Kildare is also famous for its horse-breeding, serious business in Ireland for centuries. To highlight this illustrious heritage, a multi-million euro, 850-acre ‘Irish Stud and Gardens’ attraction has been developed featuring diverse artefacts and computerised enhancements, including an uplifting video showing the birth of a foal and the skeleton of ‘Arkle,’ one of the most famous of Irish racehorses. Horses have been bred here since 1900 and on guided tours visitors see stallions at the paddock, watch mares protecting their offspring and take part as jockeys in a simulated race on a giant computer screen. They can also wander through a special Japanese Garden, which includes the ‘Bridge of Life’ and a traditional tea house. A special fairy trail and a play area with swings, slides and climbing frames keeps children entertained.
The second largest city in Northern Ireland, Derry is known for its 17th century stone walls and impressive stained-glass windows adorning its neo-Gothic red sandstone Guildhall. In addition, it boasts a comprehensive Tower Museum which houses two permanent exhibitions – one telling its history from prehistoric and geological beginnings to the 20th century, the other focusing on La Trinidad Valencera, one of the largest ships in the Spanish Armada, which sank off the nearby coast and was discovered by local divers 30 years ago.

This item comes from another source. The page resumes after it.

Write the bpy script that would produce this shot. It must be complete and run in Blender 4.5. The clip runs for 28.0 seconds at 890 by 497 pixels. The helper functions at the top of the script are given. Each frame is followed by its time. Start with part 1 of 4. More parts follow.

Along with maps and coins are weapons, including a massive carriage cannon and a full suit of armour. A special ‘zone’ in the museum encourages young people to investigate the city’s development through miniature models, games and quizzes, as well as a science laboratory. Kids even get the chance to wear period costumes. The museum also offers some of the best aerial views over the city and the River Foyle flowing beside it from its fifth floor open terrace.